__REQUIRED TASK__. Without the pictures, can you quote each line below exactly?

+--

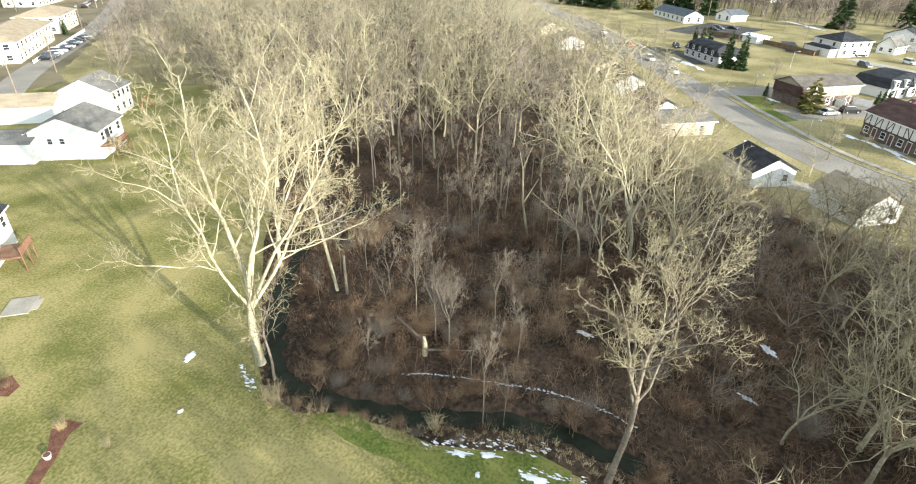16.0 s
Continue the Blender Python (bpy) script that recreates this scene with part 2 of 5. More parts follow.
# ---- mesh helpers ----
class Soup:
    """Collects points and faces of one mesh."""

    def __init__(self):
        self.v, self.f = [], []

    def add(self, pts, faces):
        n = len(self.v)
        self.v += [tuple(p) for p in pts]
        self.f += [tuple(n + i for i in q) for q in faces]
        return self

    def box(self, x0, y0, z0, x1, y1, z1):
        return self.add([(x0, y0, z0), (x1, y0, z0), (x1, y1, z0), (x0, y1, z0), (x0, y0, z1), (x1, y0, z1), (x1, y1, z1), (x0, y1, z1)],
                        [(0, 3, 2, 1), (4, 5, 6, 7), (0, 1, 5, 4), (1, 2, 6, 5), (2, 3, 7, 6), (3, 0, 4, 7)])

    def tube(self, a, b, r0, r1, k=6, cap=True):
        a, b = Vector(a), Vector(b)
        d = (b - a).normalized()
        u = d.orthogonal().normalized()
        w = d.cross(u)
        ring = [u * math.cos(2 * math.pi * i / k) + w * math.sin(2 * math.pi * i / k) for i in range(k)]
        fs = [(i, (i + 1) % k, k + (i + 1) % k, k + i) for i in range(k)]
        if cap:
            fs += [tuple(range(k))[::-1], tuple(range(k, 2 * k))]
        return self.add([a + q * r0 for q in ring] + [b + q * r1 for q in ring], fs)

    def prism(self, outline, y0, y1):
        """An outline in x and z, carried from y0 to y1."""
        k = len(outline)
        return self.add([(x, y0, z) for x, z in outline] + [(x, y1, z) for x, z in outline],
                        [tuple(range(k)), tuple(range(k, 2 * k))[::-1]] + [(i, k + i, k + (i + 1) % k, (i + 1) % k) for i in range(k)])

    def slab(self, pts, thick):
        """A flat polygon with a thickness downwards."""
        k = len(pts)
        return self.add(list(pts) + [(x, y, z - thick) for x, y, z in pts],
                        [tuple(range(k)), tuple(range(k, 2 * k))[::-1]] + [(i, k + i, k + (i + 1) % k, (i + 1) % k) for i in range(k)])

    def mesh(self, name, mat, smooth=False):
        me = bpy.data.meshes.new(name)
        me.from_pydata(self.v, [], self.f)
        bm = bmesh.new()
        bm.from_mesh(me)
        bmesh.ops.recalc_face_normals(bm, faces=bm.faces)
        bm.to_mesh(me)
        bm.free()
        me.materials.append(mat)
        if smooth:
            me.polygons.foreach_set("use_smooth", [True] * len(me.polygons))
        return me


def tri_mesh(name, verts, tris, mat, second=None, split=0):
    """A mesh straight from arrays of points and triangles; those from split on take the second material."""
    me = bpy.data.meshes.new(name)
    me.vertices.add(len(verts))
    me.vertices.foreach_set("co", np.asarray(verts, np.float32).ravel())
    me.loops.add(tris.size)
    me.loops.foreach_set("vertex_index", np.asarray(tris, np.int32).ravel())
    me.polygons.add(len(tris))
    me.polygons.foreach_set("loop_start", np.arange(0, tris.size, 3, dtype=np.int32))
    me.update(calc_edges=True)
    me.materials.append(mat)
    if second:
        me.materials.append(second)
        me.polygons.foreach_set("material_index", (np.arange(len(tris)) >= split).astype(np.int32))
    return me


def part(name, soup, mat, parent, label="", smooth=False):
    ob = new(name, soup if isinstance(soup, bpy.types.Mesh) else soup.mesh(name, mat, smooth))
    ob.parent = parent
    return tagged(ob, label)


def thing(name, m, label, category, group=""):
    ob = new(name)
    ob.empty_display_size = 0.5
    ob.matrix_world = m
    return tagged(ob, label, category, group)


def clone(ob, m, s=1.0, sz=None):
    c = copy_thing(ob, m)
    c.scale = (s, s, sz or s)
    return c


def spline(pts, step=4.0):
    """A smooth line through points of the plan."""
    p = [Vector((*q, 0)) for q in pts]
    p = [2 * p[0] - p[1]] + p + [2 * p[-1] - p[-2]]
    out = []
    for a, b, c, d in zip(p, p[1:], p[2:], p[3:]):
        n = max(2, int((c - b).length / step))
        for i in range(n):
            t = i / n
            out.append(0.5 * (2 * b + (c - a) * t + (2 * a - 5 * b + 4 * c - d) * t * t + (3 * b - a - 3 * c + d) * t ** 3))
    return out + [p[-2]]


def ribbon(pts, left, right, z, thick, step=4.0, wobble=0.0, seed=0):
    """A band along a line, from left to right of it, z high."""
    line = spline(pts, step)
    rnd = random.Random(seed)
    s = Soup()
    rows = []
    for i, q in enumerate(line):
        d = (line[min(i + 1, len(line) - 1)] - line[max(i - 1, 0)]).normalized()
        n = Vector((-d.y, d.x, 0))
        a, b = q + n * (left + rnd.uniform(-wobble, wobble)), q - n * (right + rnd.uniform(-wobble, wobble))
        rows.append([(a.x, a.y, z), (b.x, b.y, z), (b.x, b.y, z - thick), (a.x, a.y, z - thick)])
    k = len(rows)
    s.add([v for r in rows for v in r],
          [(4 * i + j, 4 * i + (j + 1) % 4, 4 * i + 4 + (j + 1) % 4, 4 * i + 4 + j) for i in range(k - 1) for j in range(4)] + [(0, 1, 2, 3), (4 * k - 1, 4 * k - 2, 4 * k - 3, 4 * k - 4)])
    return s


def sheet(name, outline, z, mat, label, category, seed=1, jag=0.0):
    """A flat area of the ground with an uneven edge."""
    rnd = random.Random(seed)
    pts = []
    for (x0, y0), (x1, y1) in zip(outline, outline[1:] + outline[:1]):
        n = max(1, int(math.hypot(x1 - x0, y1 - y0) / 3)) if jag else 1
        for i in range(n):
            t = i / n
            pts.append((x0 + (x1 - x0) * t + rnd.uniform(-jag, jag), y0 + (y1 - y0) * t + rnd.uniform(-jag, jag), z))
    return tagged(new(name, Soup().slab(pts, 0.02).mesh(name, mat)), label, category, kind="structure")


def inside(x, y, poly):
    hit = False
    for (x0, y0), (x1, y1) in zip(poly, poly[1:] + poly[:1]):
        if (y0 > y) != (y1 > y) and x < (x1 - x0) * (y - y0) / (y1 - y0) + x0:
            hit = not hit
    return hit


def polar(az, d):
    """A place at az degrees to the left of north, d metres off."""
    return -math.sin(radians(az)) * d, math.cos(radians(az)) * d


# ---- the ground ----
g = Soup()
R_G, N_G = 4700.0, 48
g.add([(0, 0, 0)] + [(R_G * math.cos(2 * math.pi * i / N_G), R_G * math.sin(2 * math.pi * i / N_G), 0) for i in range(N_G)],
      [(0, 1 + i, 1 + (i + 1) % N_G) for i in range(N_G)])
tagged(new("ground", g.mesh("ground", M["field"])), "flat winter land of dry grass and bare soil", "ground", kind="structure")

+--

__EXERCISE RESPONSE__.
16.0 s
Continue the Blender Python (bpy) script that recreates this scene with part 2 of 5. More parts follow.
# ---- mesh helpers ----
class Soup:
    """Collects points and faces of one mesh."""

    def __init__(self):
        self.v, self.f = [], []

    def add(self, pts, faces):
        n = len(self.v)
        self.v += [tuple(p) for p in pts]
        self.f += [tuple(n + i for i in q) for q in faces]
        return self

    def box(self, x0, y0, z0, x1, y1, z1):
        return self.add([(x0, y0, z0), (x1, y0, z0), (x1, y1, z0), (x0, y1, z0), (x0, y0, z1), (x1, y0, z1), (x1, y1, z1), (x0, y1, z1)],
                        [(0, 3, 2, 1), (4, 5, 6, 7), (0, 1, 5, 4), (1, 2, 6, 5), (2, 3, 7, 6), (3, 0, 4, 7)])

    def tube(self, a, b, r0, r1, k=6, cap=True):
        a, b = Vector(a), Vector(b)
        d = (b - a).normalized()
        u = d.orthogonal().normalized()
        w = d.cross(u)
        ring = [u * math.cos(2 * math.pi * i / k) + w * math.sin(2 * math.pi * i / k) for i in range(k)]
        fs = [(i, (i + 1) % k, k + (i + 1) % k, k + i) for i in range(k)]
        if cap:
            fs += [tuple(range(k))[::-1], tuple(range(k, 2 * k))]
        return self.add([a + q * r0 for q in ring] + [b + q * r1 for q in ring], fs)

    def prism(self, outline, y0, y1):
        """An outline in x and z, carried from y0 to y1."""
        k = len(outline)
        return self.add([(x, y0, z) for x, z in outline] + [(x, y1, z) for x, z in outline],
                        [tuple(range(k)), tuple(range(k, 2 * k))[::-1]] + [(i, k + i, k + (i + 1) % k, (i + 1) % k) for i in range(k)])

    def slab(self, pts, thick):
        """A flat polygon with a thickness downwards."""
        k = len(pts)
        return self.add(list(pts) + [(x, y, z - thick) for x, y, z in pts],
                        [tuple(range(k)), tuple(range(k, 2 * k))[::-1]] + [(i, k + i, k + (i + 1) % k, (i + 1) % k) for i in range(k)])

    def mesh(self, name, mat, smooth=False):
        me = bpy.data.meshes.new(name)
        me.from_pydata(self.v, [], self.f)
        bm = bmesh.new()
        bm.from_mesh(me)
        bmesh.ops.recalc_face_normals(bm, faces=bm.faces)
        bm.to_mesh(me)
        bm.free()
        me.materials.append(mat)
        if smooth:
            me.polygons.foreach_set("use_smooth", [True] * len(me.polygons))
        return me


def tri_mesh(name, verts, tris, mat, second=None, split=0):
    """A mesh straight from arrays of points and triangles; those from split on take the second material."""
    me = bpy.data.meshes.new(name)
    me.vertices.add(len(verts))
    me.vertices.foreach_set("co", np.asarray(verts, np.float32).ravel())
    me.loops.add(tris.size)
    me.loops.foreach_set("vertex_index", np.asarray(tris, np.int32).ravel())
    me.polygons.add(len(tris))
    me.polygons.foreach_set("loop_start", np.arange(0, tris.size, 3, dtype=np.int32))
    me.update(calc_edges=True)
    me.materials.append(mat)
    if second:
        me.materials.append(second)
        me.polygons.foreach_set("material_index", (np.arange(len(tris)) >= split).astype(np.int32))
    return me


def part(name, soup, mat, parent, label="", smooth=False):
    ob = new(name, soup if isinstance(soup, bpy.types.Mesh) else soup.mesh(name, mat, smooth))
    ob.parent = parent
    return tagged(ob, label)


def thing(name, m, label, category, group=""):
    ob = new(name)
    ob.empty_display_size = 0.5
    ob.matrix_world = m
    return tagged(ob, label, category, group)


def clone(ob, m, s=1.0, sz=None):
    c = copy_thing(ob, m)
    c.scale = (s, s, sz or s)
    return c


def spline(pts, step=4.0):
    """A smooth line through points of the plan."""
    p = [Vector((*q, 0)) for q in pts]
    p = [2 * p[0] - p[1]] + p + [2 * p[-1] - p[-2]]
    out = []
    for a, b, c, d in zip(p, p[1:], p[2:], p[3:]):
        n = max(2, int((c - b).length / step))
        for i in range(n):
            t = i / n
            out.append(0.5 * (2 * b + (c - a) * t + (2 * a - 5 * b + 4 * c - d) * t * t + (3 * b - a - 3 * c + d) * t ** 3))
    return out + [p[-2]]


def ribbon(pts, left, right, z, thick, step=4.0, wobble=0.0, seed=0):
    """A band along a line, from left to right of it, z high."""
    line = spline(pts, step)
    rnd = random.Random(seed)
    s = Soup()
    rows = []
    for i, q in enumerate(line):
        d = (line[min(i + 1, len(line) - 1)] - line[max(i - 1, 0)]).normalized()
        n = Vector((-d.y, d.x, 0))
        a, b = q + n * (left + rnd.uniform(-wobble, wobble)), q - n * (right + rnd.uniform(-wobble, wobble))
        rows.append([(a.x, a.y, z), (b.x, b.y, z), (b.x, b.y, z - thick), (a.x, a.y, z - thick)])
    k = len(rows)
    s.add([v for r in rows for v in r],
          [(4 * i + j, 4 * i + (j + 1) % 4, 4 * i + 4 + (j + 1) % 4, 4 * i + 4 + j) for i in range(k - 1) for j in range(4)] + [(0, 1, 2, 3), (4 * k - 1, 4 * k - 2, 4 * k - 3, 4 * k - 4)])
    return s


def sheet(name, outline, z, mat, label, category, seed=1, jag=0.0):
    """A flat area of the ground with an uneven edge."""
    rnd = random.Random(seed)
    pts = []
    for (x0, y0), (x1, y1) in zip(outline, outline[1:] + outline[:1]):
        n = max(1, int(math.hypot(x1 - x0, y1 - y0) / 3)) if jag else 1
        for i in range(n):
            t = i / n
            pts.append((x0 + (x1 - x0) * t + rnd.uniform(-jag, jag), y0 + (y1 - y0) * t + rnd.uniform(-jag, jag), z))
    return tagged(new(name, Soup().slab(pts, 0.02).mesh(name, mat)), label, category, kind="structure")


def inside(x, y, poly):
    hit = False
    for (x0, y0), (x1, y1) in zip(poly, poly[1:] + poly[:1]):
        if (y0 > y) != (y1 > y) and x < (x1 - x0) * (y - y0) / (y1 - y0) + x0:
            hit = not hit
    return hit


def polar(az, d):
    """A place at az degrees to the left of north, d metres off."""
    return -math.sin(radians(az)) * d, math.cos(radians(az)) * d


# ---- the ground ----
g = Soup()
R_G, N_G = 4700.0, 48
g.add([(0, 0, 0)] + [(R_G * math.cos(2 * math.pi * i / N_G), R_G * math.sin(2 * math.pi * i / N_G), 0) for i in range(N_G)],
      [(0, 1 + i, 1 + (i + 1) % N_G) for i in range(N_G)])
tagged(new("ground", g.mesh("ground", M["field"])), "flat winter land of dry grass and bare soil", "ground", kind="structure")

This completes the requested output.